Ada banyak alasan yang mengharuskan kita berpikir dua kali sebelum memutuskan untuk menerima revisi Undang-Undang KPK (UU KPK). Terdapat banyak pasal-pasal dengan kedok penguatan KPK, namun sulit dicerna dengan akal sehat. Niat awal pembentukan KPK sebagai lembaga negara independen akan mati sesegera mungkin ketika DPR menyetujui untuk merevisi UU KPK. Bahkan, Presiden Joko “Jokowi” Widodo pun telah mengirim wakil pemerintah untuk segera membahas RUU KPK.
Dalam tulisan ini, kita akan mengulas pasal-pasal di dalam revisi UU KPK sebagai bentuk nyata pelemahan KPK itu sendiri. Sejatinya alasan yang menguatkan diri kita untuk menolak revisi UU KPK adalah kita -sebagai rakyat Indonesia- yang memiliki cita-cita untuk mewujudkan negara yang bebas korupsi, salah satu caranya adalah dengan mendirikan lembaga negara independen yang mampu menjawab kebutuhan rakyat terkait dengan pemberantasan tindak pidana korupsi. Sejak didirikan, KPK telah berhasil menangani beratus-ratus tindak pidana korupsi dan menyelamatkan triliunan uang negara.

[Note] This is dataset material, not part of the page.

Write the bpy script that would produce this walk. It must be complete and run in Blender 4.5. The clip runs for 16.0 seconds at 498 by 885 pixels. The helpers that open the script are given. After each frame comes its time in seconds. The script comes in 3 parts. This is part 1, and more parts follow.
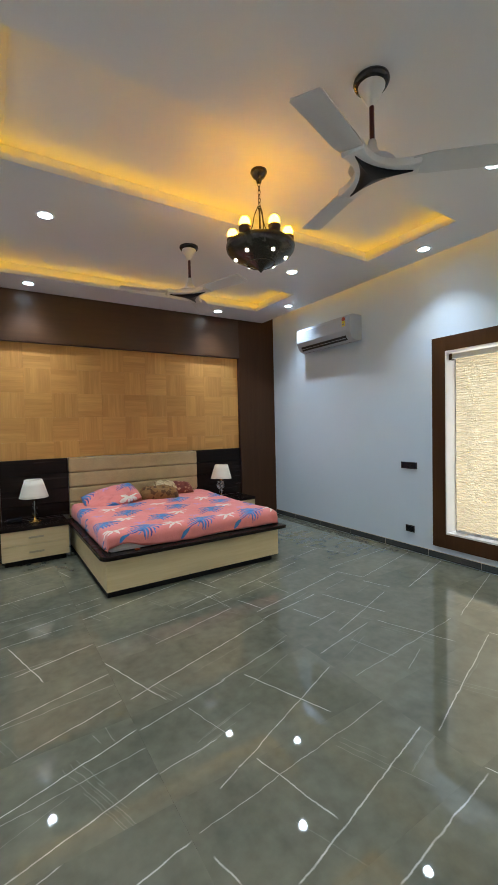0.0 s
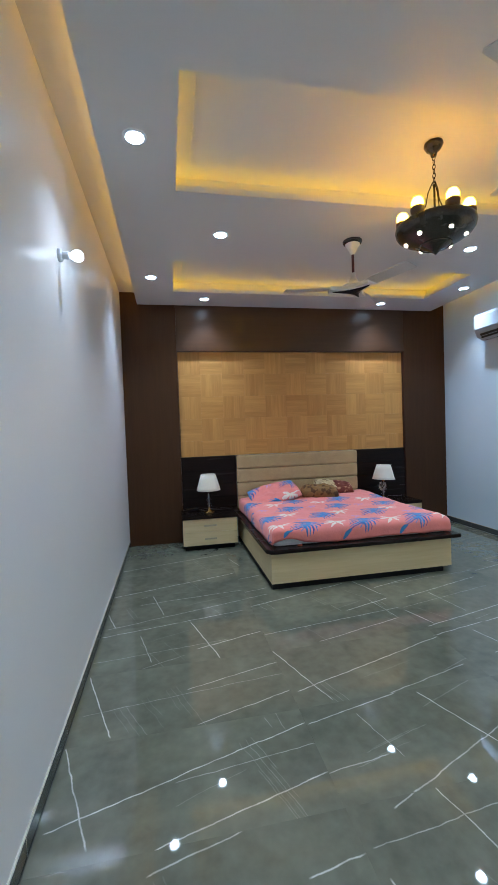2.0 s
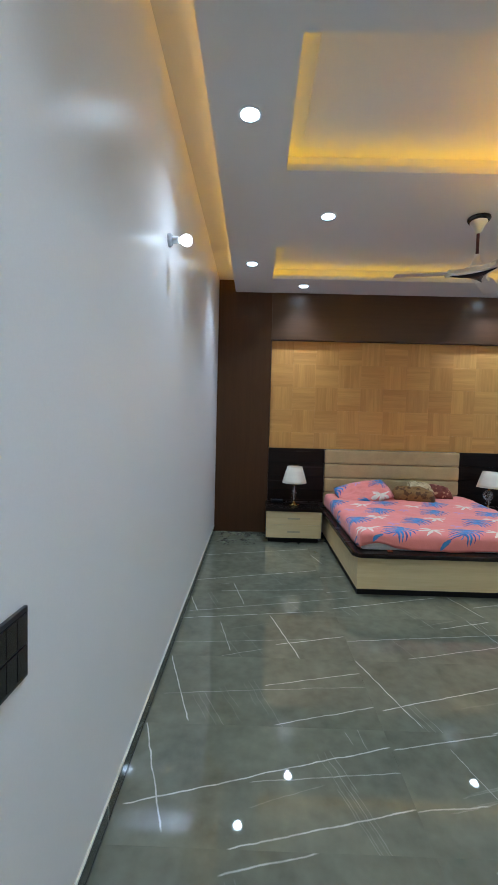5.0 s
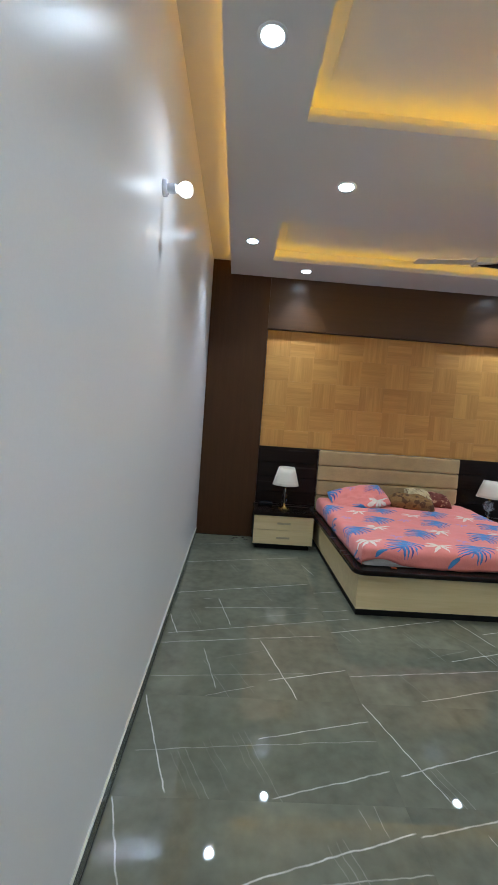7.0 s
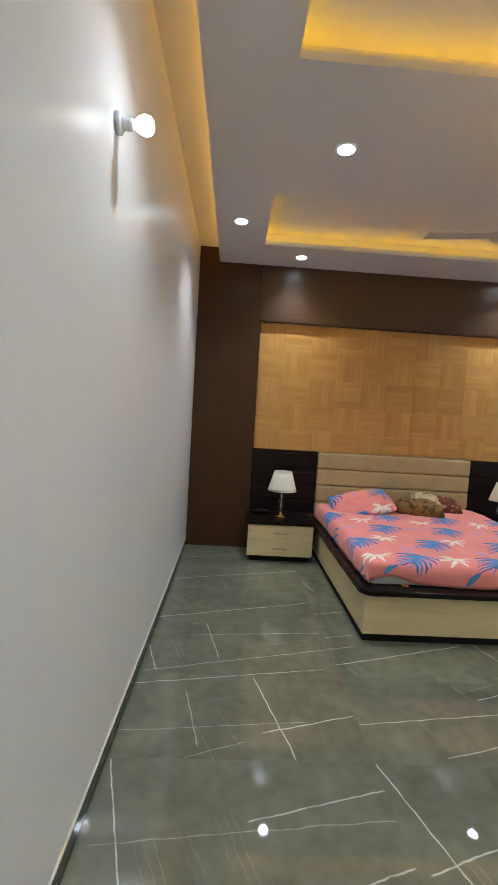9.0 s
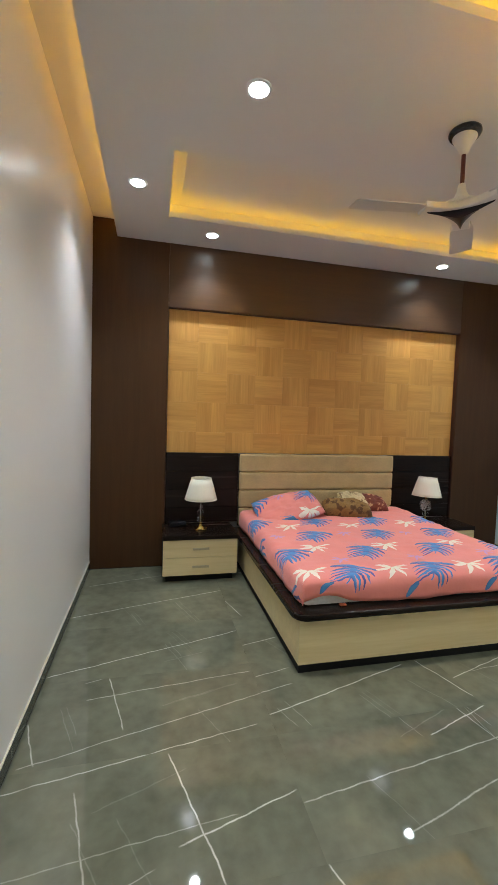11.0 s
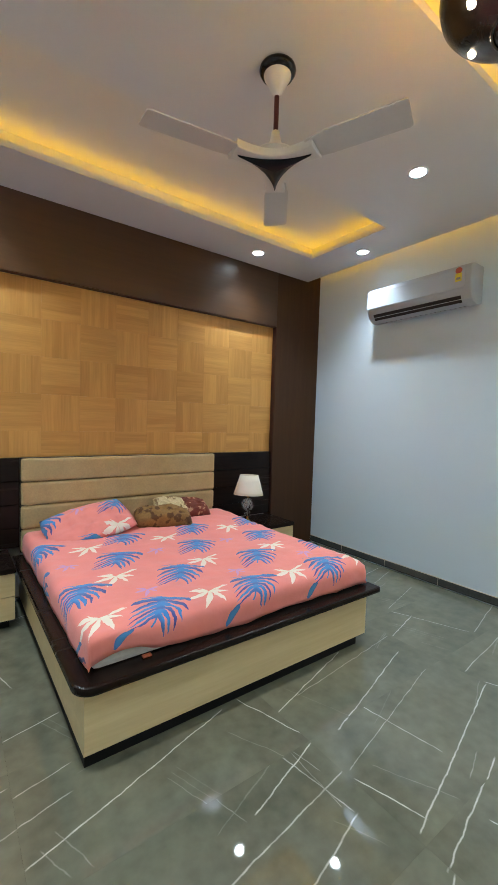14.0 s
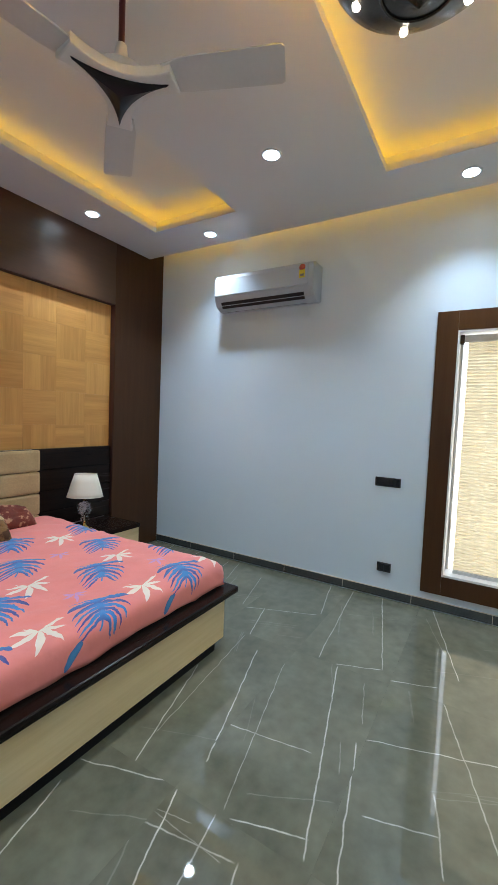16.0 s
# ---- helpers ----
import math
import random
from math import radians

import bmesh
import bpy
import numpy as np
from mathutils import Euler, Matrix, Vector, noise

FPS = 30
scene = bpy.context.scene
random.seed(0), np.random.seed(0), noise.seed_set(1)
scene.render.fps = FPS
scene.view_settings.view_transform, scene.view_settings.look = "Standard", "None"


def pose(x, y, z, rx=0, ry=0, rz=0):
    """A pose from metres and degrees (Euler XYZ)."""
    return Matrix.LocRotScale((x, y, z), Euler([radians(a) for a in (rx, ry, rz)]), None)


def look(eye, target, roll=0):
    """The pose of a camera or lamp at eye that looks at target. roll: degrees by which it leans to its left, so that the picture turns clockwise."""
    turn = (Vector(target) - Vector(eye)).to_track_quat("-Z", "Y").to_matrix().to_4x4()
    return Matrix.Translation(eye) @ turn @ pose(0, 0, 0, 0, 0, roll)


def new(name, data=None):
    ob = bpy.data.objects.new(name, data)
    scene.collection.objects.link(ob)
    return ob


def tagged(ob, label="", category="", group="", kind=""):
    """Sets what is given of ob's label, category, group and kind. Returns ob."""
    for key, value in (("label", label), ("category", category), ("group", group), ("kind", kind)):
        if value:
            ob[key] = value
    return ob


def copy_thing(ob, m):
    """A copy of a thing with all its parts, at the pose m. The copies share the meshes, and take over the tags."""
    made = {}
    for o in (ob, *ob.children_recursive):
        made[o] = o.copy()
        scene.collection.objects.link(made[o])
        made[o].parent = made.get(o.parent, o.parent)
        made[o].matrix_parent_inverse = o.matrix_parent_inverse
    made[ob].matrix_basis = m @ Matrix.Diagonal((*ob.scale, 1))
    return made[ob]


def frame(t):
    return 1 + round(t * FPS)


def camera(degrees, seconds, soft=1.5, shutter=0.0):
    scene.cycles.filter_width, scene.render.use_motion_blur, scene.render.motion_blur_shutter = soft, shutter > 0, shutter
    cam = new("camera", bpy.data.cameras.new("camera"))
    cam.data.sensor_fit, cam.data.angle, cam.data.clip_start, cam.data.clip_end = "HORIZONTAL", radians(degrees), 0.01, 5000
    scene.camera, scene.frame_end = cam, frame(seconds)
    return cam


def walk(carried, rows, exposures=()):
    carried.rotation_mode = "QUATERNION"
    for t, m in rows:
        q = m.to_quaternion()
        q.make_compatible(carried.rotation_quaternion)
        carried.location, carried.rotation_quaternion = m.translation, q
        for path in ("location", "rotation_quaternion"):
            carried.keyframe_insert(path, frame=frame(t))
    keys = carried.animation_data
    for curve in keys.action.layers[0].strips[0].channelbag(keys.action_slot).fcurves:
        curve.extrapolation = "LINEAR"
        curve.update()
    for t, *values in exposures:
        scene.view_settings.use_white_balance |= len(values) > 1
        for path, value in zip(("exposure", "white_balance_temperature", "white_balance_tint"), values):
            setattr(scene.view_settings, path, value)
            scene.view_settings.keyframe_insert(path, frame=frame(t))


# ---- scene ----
cam = camera(62.6, 16.0)
PATH = [
    (0, (0.013, -0.074, 1.531), (1.084, 1.613, 1.451), -1.4),
    (0.5, (0.005, -0.068, 1.550), (0.908, 1.715, 1.470), -1.6),
    (1, (-0.017, -0.057, 1.537), (0.704, 1.807, 1.463), -1.8),
    (1.5, (-0.031, -0.046, 1.525), (0.517, 1.877, 1.459), -2.0),
    (2, (-0.045, -0.035, 1.532), (0.335, 1.927, 1.469), -2.0),
    (2.5, (-0.062, -0.019, 1.518), (0.140, 1.970, 1.465), -2.0),
    (3, (-0.088, -0.001, 1.528), (-0.034, 1.997, 1.478), -2.0),
    (3.2, (-0.094, 0.006, 1.530), (-0.081, 2.003, 1.477), -1.9),
    (5.5, (-0.107, 0.158, 1.539), (-0.106, 2.154, 1.421), 2.3),
    (6, (-0.132, 0.279, 1.540), (-0.096, 2.275, 1.417), 3.3),
    (6.5, (-0.179, 0.414, 1.538), (-0.111, 2.409, 1.420), 4.2),
    (7, (-0.217, 0.520, 1.554), (-0.145, 2.514, 1.419), 4.2),
    (7.5, (-0.237, 0.602, 1.554), (-0.182, 2.596, 1.405), 4.1),
    (8, (-0.219, 0.696, 1.541), (-0.182, 2.690, 1.396), 3.8),
    (10.5, (-0.047, 1.314, 1.544), (0.282, 3.284, 1.438), 2.3),
    (11, (-0.037, 1.434, 1.547), (0.423, 3.377, 1.432), 1.9),
    (11.5, (-0.009, 1.539, 1.540), (0.582, 3.446, 1.422), 1.6),
    (12, (0.047, 1.637, 1.519), (0.744, 3.508, 1.410), 1.6),
    (12.5, (0.152, 1.758, 1.521), (0.958, 3.586, 1.422), 1.7),
    (13, (0.246, 1.854, 1.538), (1.163, 3.628, 1.441), 1.7),
    (13.5, (0.332, 1.913, 1.534), (1.384, 3.612, 1.440), 1.8),
    (14, (0.385, 1.945, 1.538), (1.576, 3.548, 1.430), 1.8),
    (14.5, (0.442, 2.006, 1.527), (1.790, 3.479, 1.410), 1.8),
    (15, (0.472, 2.094, 1.545), (1.953, 3.432, 1.410), 1.8),
    (15.5, (0.500, 2.177, 1.552), (2.112, 3.353, 1.415), 2.0),
    (16, (0.541, 2.239, 1.537), (2.256, 3.260, 1.413), 2.3),
]
EXPOSURE = [(0, 0.90, 6500, 10), (1, 0.92, 5900, 9), (2.5, 0.92, 5650, 7), (3.2, 0.90, 5700, 6), (6, 0.88, 5950, 7), (8, 0.88, 6500, 9),
            (10.5, 1.11, 7250, 8), (12, 1.17, 6950, 6), (13, 1.20, 6850, 6), (14, 1.20, 6700, 5), (15, 1.13, 6400, 7), (16, 1.06, 6300, 8)]
walk(cam, [(t, look(eye, target, roll)) for t, eye, target, roll in PATH], EXPOSURE)

# ---- plan, in metres ----
XL, XR = -0.625, 4.208        # faces of the side walls
YB, YW = 5.680, 5.800         # face of the brown surround, face of the wall behind it
Y0 = -0.850                   # face of the wall behind the walk
ZC, ZL, ZU = 3.260, 3.305, 3.420   # underside and top of the lowered board, upper ceiling
EL, ER = -0.400, 3.985        # long edges of the lowered board
COVES = [(0.068, 3.507, 4.225, 5.135), (0.070, 3.505, 1.990, 2.992), (0.070, 3.505, -0.155, 0.755)]
PX0, PX1, PZ0, PZ1 = 0.098, 3.514, 1.175, 2.642    # niche with the veneer squares
WY0, WY1, WZ0, WZ1 = 0.950, 2.530, 0.295, 2.285    # clear opening of the window

# ---- world, sun and light levels ----
SUN_EL, SUN_AZ = radians(48), radians(-35)
world = bpy.data.worlds.new("world")
scene.world = world
world.use_nodes = True
wn = world.node_tree.nodes
sky = wn.new("ShaderNodeTexSky")
sky.sky_type, sky.sun_disc = "NISHITA", False
sky.sun_elevation, sky.sun_rotation = SUN_EL, SUN_AZ
world.node_tree.links.new(sky.outputs[0], wn["Background"].inputs[0])
wn["Background"].inputs[1].default_value = 0.12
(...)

Maka dari itu, yuk kita simak 5 alasan mengapa kita perlu menolak revisi UU KPK!
1. Pembatasan Penyadapan (Pasal 12)
Proses penyadapan yang awalnya pada pasal 12 ayat (1) huruf a UU Nomor 30 Tahun 2002 tentang KPK dilakukan secara bebas sebagai bagian dari kewenangan KPK, rencananya akan dibatasi pada revisi UU KPK. Ke depannya, apabila revisi UU KPK menjadi RUU dan disahkan, penyadapan oleh KPK dibatasi. Bahkan, harus meminta izin Dewan Pengawas secara tertulis yang hanya berlaku selama 3 bulan dan hanya dapat diperpanjang 1 kali untuk jangka waktu yang sama.
2. Pembentukan Dewan Pengawas (Pasal 37 A-E)
Dewan Pengawas merupakan lembaga non-struktural yang dibentuk untuk mengawasi pelaksanaan tugas dan wewenang KPK secara mandiri. Dewan ini bertugas menyusun kode etik pimpinan KPK dan parahnya lagi nih, doi juga sebagai lembaga yang memiliki kewenangan untuk memberikan izin penyadapan dan penyitaan yang tentunya akan mempersempit ruang gerak KPK.
3. Penyelidik KPK atas usulan Kepolisian (Pasal 43)
Pada revisi UU KPK, penyelidik KPK dipilih melalui usulan kepolisian, pengangkatan dan pemberhentiannya pun atas usulan kepolisian. Hal ini merupakan salah satu contoh rapuhnya independensi KPK pada proses pemilihan penyelidiknya.
4. Campur Tangan Kepolisian dan Kejaksaan untuk Pemilihan Penyidik KPK (Pasal 45)
Tidak jauh berbeda dan lebih parah dari penyelidik KPK, proses pemilihan penyidik KPK harus diselenggarakan oleh kepolisian dan kejaksaan bekerjasama dengan KPK. Penyidik KPK nantinya akan terikat dengan kepolisian dan kejaksaan, sehingga tidak sepenuhnya independen.
5. Birokrasi Berbelit pada Kewenangan Penyitaan oleh Penyidik KPK pada Pasal 47
Kewenangan penyitaan serupa dengan proses penyadapan yang lagi-lagi harus sesuai persetujuan izin dari Dewan Pengawas. Izin tersebut tertulis dalam waktu paling lama 1×24 jam diminta kepada Dewan Pengawas KPK.
Merevisi UU KPK sama dengan mempermudah dan melanggengkan praktik korupsi di Indonesia. Rapat Paripurna DPR untuk menyetujui merevisi UU KPK yang hanya dalam waktu 20 menit dan dihadiri hanya 70 orang dari total 560 anggota DPR sungguh dipertanyakan. Memang, KPK adalah lembaga pelaksana undang-undang, namun bukan berarti menjadi alasan untuk terus dipermainkan oleh lembaga pembuat undang-undang. Gaungkan tagar #SaveKPK di seluruh media sosialmu!